Kraft opens £17m research base at Cadbury in Birmingham
A new research and development facility has been officially opened at the home of Cadbury in Birmingham.
Owners Kraft Foods unveiled its Global Centre of Excellence for Chocolate Research and Development in Bournville.
The £17m centre, opened by the science minister David Willetts, is set to create 54 new jobs and will feature innovation labs, a pilot plant and a kitchen for experimentation.
In December, it emerged that Kraft was to cut 200 jobs at three Cadbury sites.
The food giant, which bought Cadbury for £11.5bn in 2010, said the funding would allow Bournville to build on its heritage, develop new products and test consumer tastes.
Tony Bilsborough, from Cadbury, said: "When George and Richard Cadbury opened Bournville back in the 1870s, it wasn't simply a factory that made chocolate, it also invented some of the great names we know today.
"So it's wonderful to be here in 2012, celebrating innovation; research and development.
"We're back at the heart of what makes this company great."
Professor David Bailey, from Coventry University's Business School, said: "I think it is important in terms of new high quality jobs.

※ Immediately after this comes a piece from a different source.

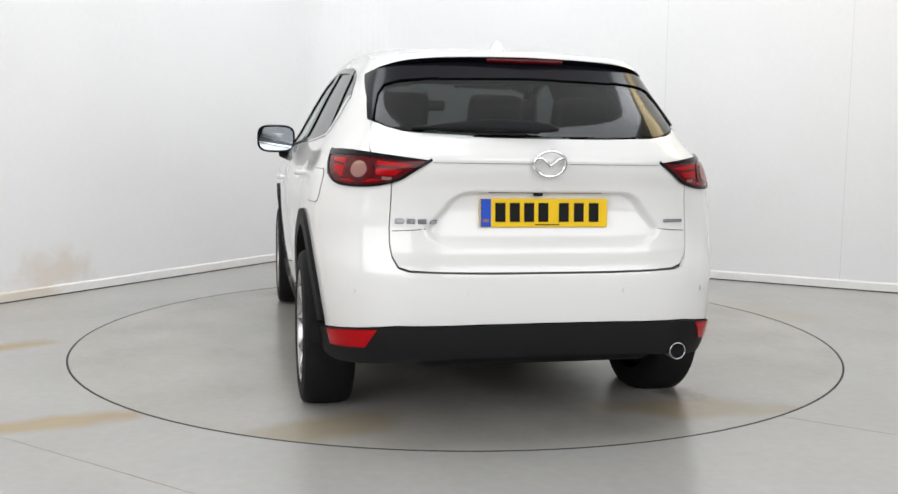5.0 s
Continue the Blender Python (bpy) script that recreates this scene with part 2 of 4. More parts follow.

"But more importantly, I think it's about securing the Bournville plant in the medium term.
"I still have fears for the long term given the Kraft takeover and how they've behaved in the past with companies."
Despite planning to spend £50m on chocolate and biscuit making, the firm has said that 200 posts were to go in Bournville, Chirk in Wrexham, and Marlbrook in Herefordshire.
"We're trying to manage that through voluntary redundancy," added Mr Bilsborough.
The former Cadbury factory in Bristol was closed in January 2011, with the loss of 600 jobs.
Kraft's chocolate research centre was originally based in Munich, where the company developed products such as Milka and Toblerone.